While training, Nancy found it super helpful to watch videos of other professional skiers.
“I’m a visual person,” Nancy said. “It really helps me to watch in slow motion [because] you can watch exactly what they’re doing.” And though it can be difficult, it’s also great to get a video of yourself to improve on your technique too.
Throughout all of her competition in Europe, Nancy loved skiing in Antholz in Italy and Norway.
“[In Antholz], the trails are really fun,” Nancy said. “You can ski up this road that’s not open in the winter that takes you to Austria in the Dolomites. [It’s a] beautiful place [with] a cool little town.”
Nancy also has a lot of memories of racing in Russia. Though it was just before the fall of the Soviet Union and tensions were running high, the Russian biathlon fans were unmatched.
“You’d just never seen so many people packing a course, and they’d get closer and narrow [in the course]. It would become like the top of the Tour de France where fans come in really close and the bikes can barely get by. That’s what it was like when you’d race through, and then one guy came in and is running alongside me.
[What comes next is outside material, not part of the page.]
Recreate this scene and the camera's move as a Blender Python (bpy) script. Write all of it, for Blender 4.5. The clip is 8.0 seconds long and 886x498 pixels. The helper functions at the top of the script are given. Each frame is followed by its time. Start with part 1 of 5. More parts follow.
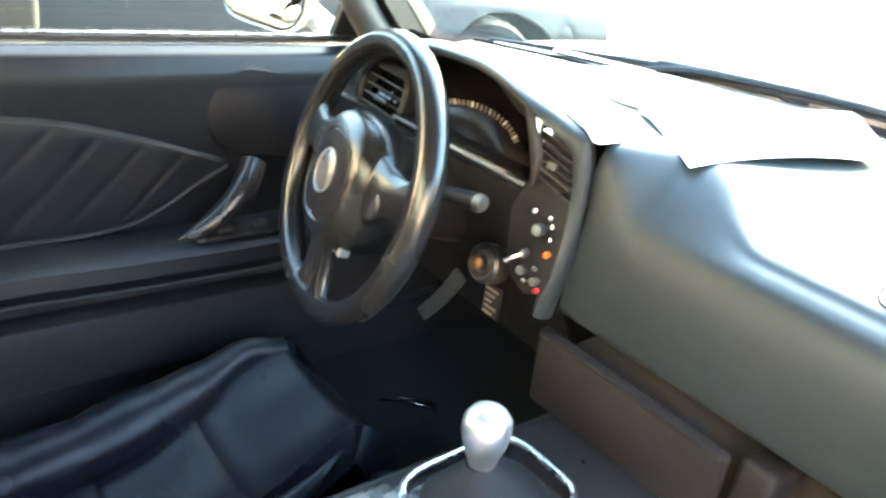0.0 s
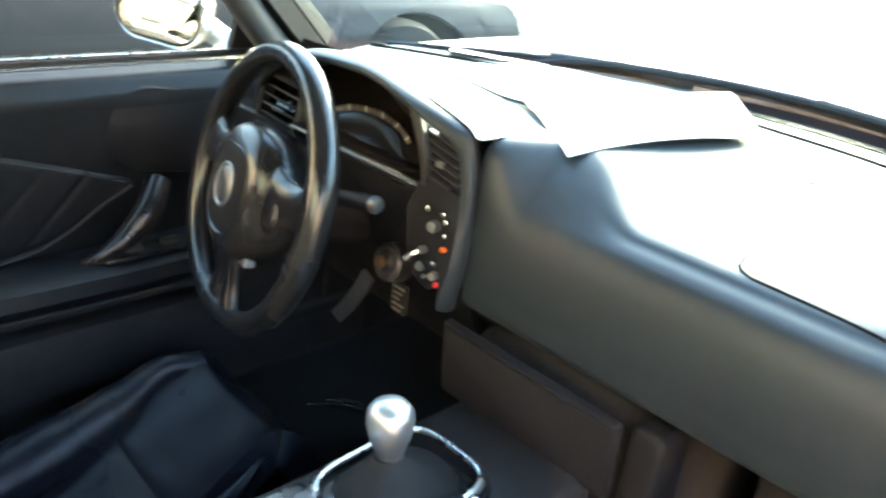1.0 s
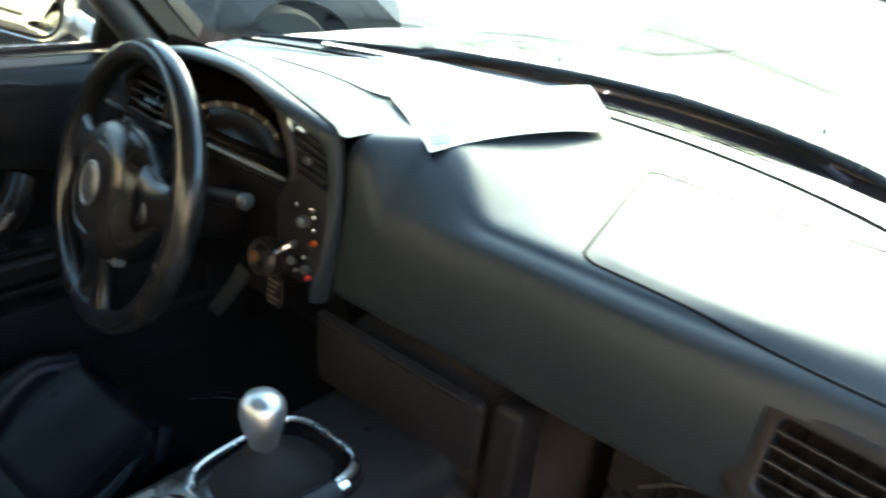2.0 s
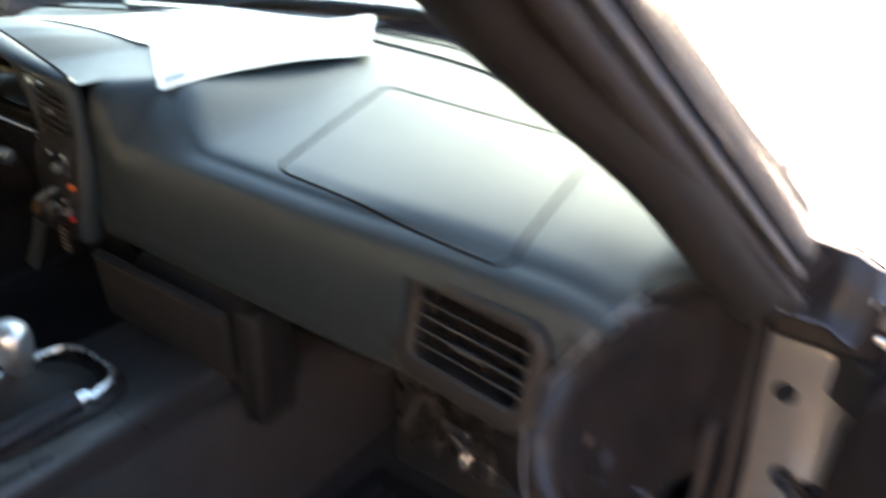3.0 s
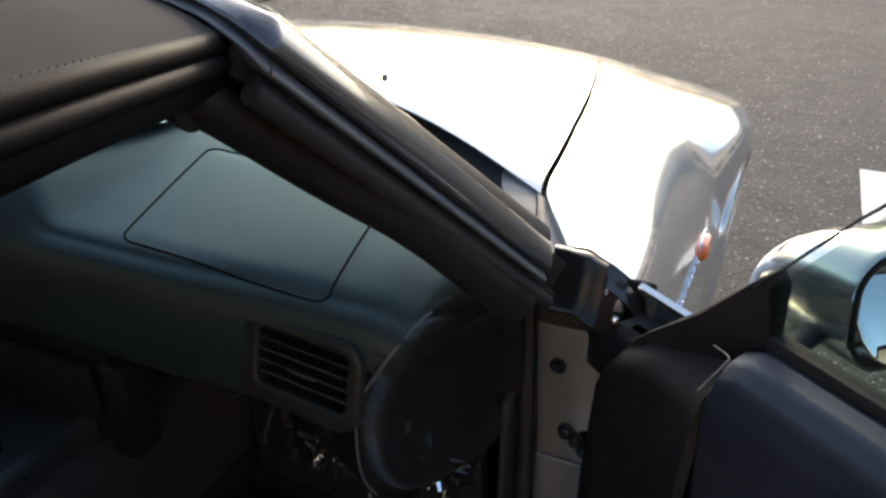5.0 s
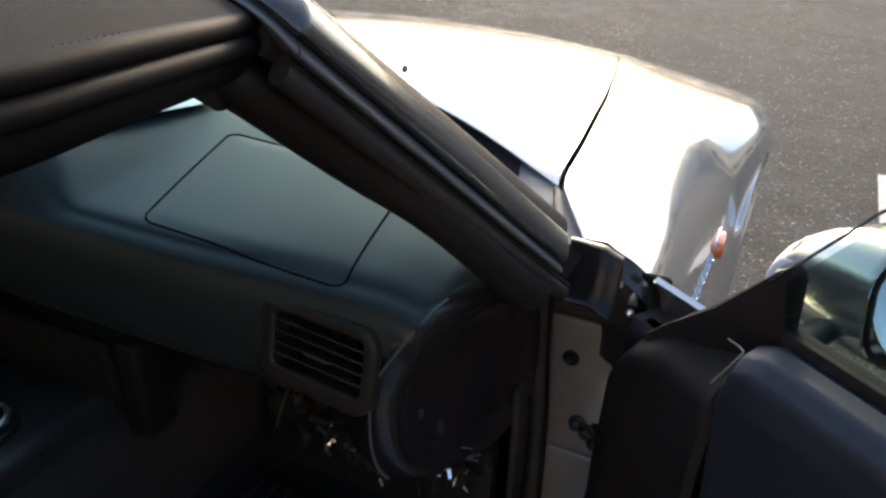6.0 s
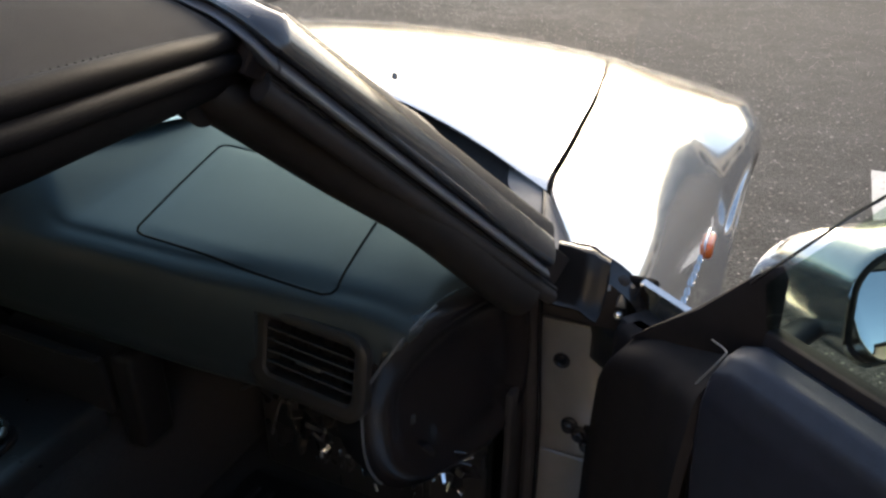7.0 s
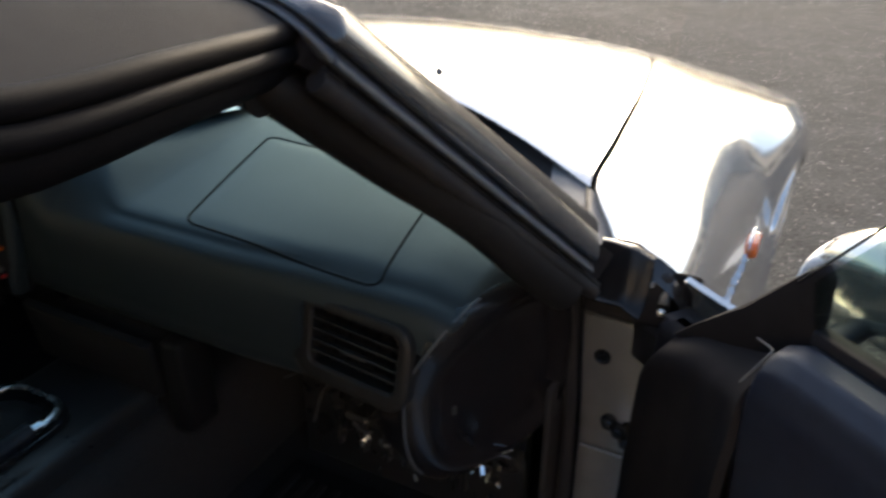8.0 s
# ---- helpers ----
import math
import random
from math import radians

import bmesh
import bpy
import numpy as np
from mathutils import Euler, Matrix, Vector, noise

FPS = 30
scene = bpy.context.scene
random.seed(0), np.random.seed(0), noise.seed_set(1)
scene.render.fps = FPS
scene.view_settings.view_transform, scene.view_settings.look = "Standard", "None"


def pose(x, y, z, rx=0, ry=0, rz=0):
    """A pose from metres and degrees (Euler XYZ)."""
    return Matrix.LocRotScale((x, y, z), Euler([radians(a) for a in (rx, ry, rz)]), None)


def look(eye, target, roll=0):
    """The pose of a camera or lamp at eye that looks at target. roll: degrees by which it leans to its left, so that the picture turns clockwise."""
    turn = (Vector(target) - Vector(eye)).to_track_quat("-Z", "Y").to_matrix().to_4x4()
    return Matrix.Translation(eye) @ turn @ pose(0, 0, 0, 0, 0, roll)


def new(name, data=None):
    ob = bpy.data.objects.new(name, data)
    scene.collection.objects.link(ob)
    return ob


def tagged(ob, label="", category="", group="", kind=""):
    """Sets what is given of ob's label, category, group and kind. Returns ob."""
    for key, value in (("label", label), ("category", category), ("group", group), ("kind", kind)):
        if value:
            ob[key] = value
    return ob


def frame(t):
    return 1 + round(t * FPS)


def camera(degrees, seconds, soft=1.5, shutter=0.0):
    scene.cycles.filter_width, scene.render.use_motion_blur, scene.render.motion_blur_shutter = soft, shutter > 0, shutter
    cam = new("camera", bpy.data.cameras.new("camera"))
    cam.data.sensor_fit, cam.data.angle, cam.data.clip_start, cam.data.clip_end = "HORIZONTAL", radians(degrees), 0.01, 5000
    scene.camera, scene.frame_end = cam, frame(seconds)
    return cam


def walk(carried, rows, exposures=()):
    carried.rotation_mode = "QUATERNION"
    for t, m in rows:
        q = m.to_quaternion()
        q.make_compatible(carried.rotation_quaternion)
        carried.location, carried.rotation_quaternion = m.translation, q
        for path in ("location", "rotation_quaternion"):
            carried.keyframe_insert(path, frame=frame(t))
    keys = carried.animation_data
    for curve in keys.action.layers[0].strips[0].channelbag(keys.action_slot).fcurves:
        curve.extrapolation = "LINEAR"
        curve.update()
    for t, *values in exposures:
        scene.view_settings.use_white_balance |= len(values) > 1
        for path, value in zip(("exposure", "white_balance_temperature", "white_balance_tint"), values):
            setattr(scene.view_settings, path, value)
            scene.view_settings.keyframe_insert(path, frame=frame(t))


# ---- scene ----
cam = camera(58.0, 8.0, 2.5, 0.8)
PATH = [
    (0, (0.438, -0.48, 1.085), (-0.93, 0.724, 0.259), 9.2),
    (0.5, (0.461, -0.472, 1.106), (-0.871, 0.778, 0.292), 7.4),
    (1, (0.494, -0.459, 1.105), (-0.783, 0.85, 0.294), 6.5),
    (2.5, (0.625, -0.462, 1.149), (-0.377, 1.058, 0.321), 8.0),
    (3, (0.861, -0.337, 1.151), (-0.174, 1.107, 0.231), 2.1),
    (3.5, (0.98, -0.373, 1.267), (0.089, 1.094, 0.24), -0.8),
    (4, (0.98, -0.419, 1.291), (0.258, 1.21, 0.384), 0.9),
    (4.5, (0.98, -0.439, 1.29), (0.269, 1.19, 0.372), 0.3),
    (6, (0.979, -0.461, 1.281), (0.237, 1.145, 0.348), 1.6),
    (6.5, (0.982, -0.469, 1.287), (0.225, 1.13, 0.353), 1.5),
    (7, (0.995, -0.462, 1.291), (0.252, 1.147, 0.364), 0.5),
    (7.5, (1.003, -0.464, 1.295), (0.251, 1.145, 0.374), 0.7),
    (8, (0.991, -0.476, 1.291), (0.168, 1.09, 0.357), 0.2),
]
walk(cam, [(t, look(eye, target, roll)) for t, eye, target, roll in PATH],
     [(0.0, 4.64, 6900, 13), (1.0, 3.7, 6800, 13), (2.3, 2.4, 6600, 12), (3.0, 2.35, 7000, 21), (3.5, 2.04, 6800, 18), (4.0, 1.34, 6400, 11), (4.5, 0.68, 6300, 10), (6.0, 0.21, 6300, 10), (8.0, 0.16, 6300, 10)])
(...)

He then just stole my hat off my head,” Nancy said laughing.
She will also never forget what the Russian fans called her while she was racing.
“I think Reagan might’ve been president, and they knew my name was Nancy, so they started screaming ‘Nancy Reagan, Nancy Reagan.’ which was very bizarre,” she said laughing again.
After her husband, Hans, got a job in Jackson, Nancy found her way back out west. She started coaching at the Jackson Hole Ski & Snowboard Club and eventually became the Nordic Program Director for a few years. With the job came running the Nordic center at Trail Creek and, of course, having a few run-ins with the moose over there.
“Hans and I always felt like there was just a lack of Nordic skiing in Jackson,” Nancy said. “Trail Creek is great, but it’s limited. And many years later, we came upon [Turpin Meadow Ranch].”
When they found Turpin, a historic dude ranch, it was in foreclosure, had been run down by multiple owners, and needed a lot of money and effort put into it to make it liveable. With a loan from a friend, Nancy and her family were able to buy the ranch and begin working on redoing it.
“It’s the most beautiful spot on Earth,” Nancy said. “It doesn’t take much vision to see what that place could be. It just needed somebody to put the work in.”
And they did. Nancy and her family renovated the cabins and the main lodge, and built a new kitchen, while still trying to keep the character of the old ranch.
“In the summertime, it’s like a dude ranch. In the winter, we saw the potential for Nordic trails,” Nancy said. “It’s just a magical place, and there are thousands of acres you can put Nordic trails on.”
Though she met resistance from the forest service at first, Nancy was able to get approval to create and sustain the trails. Luckily the trails had very little impact on the landscape with minimal amounts of tree cutting, as old roads and pasturelands made it quite easy. And today the Bridger Teton Forest Service is extremely supportive of Turpin Meadow Ranch and the trails it provides to the Nordic community in Jackson. Nancy also hopes one day they can add a biathlon range to the Nordic center there too.
After doing so much racing, Nancy has come to enjoy doing what she’s called “adventure Nordic skiing” in areas where snowmobiles have packed the snow.
“I think after biathlon, you get tired of going around in circles,” Nancy said. “But I just love being out in the woods in winter. I love feeling my face frozen, and I like the silence of being out in the woods. Around Jackson, some of my favorite Nordic [areas] are not what people are grooming all the time. [I] go into the woods and just skate over snowmobile-packed [snow].”
Nancy also loves the freedom of crust cruising in Grand Teton National Park in the spring, and her favorite Nordic center is not too hard to guess.
“For Nordic skiing, out at Turpin is my favorite,” Nancy said. “I guess I’m biased because I created the trails, but the views are amazing, it’s quiet, and it’s just special out there.”
Nancy and Hans, after recent selling the Alpine House, continue to live in Jackson, while raising their 3 children and enjoying the Jackson Hole winter landscape.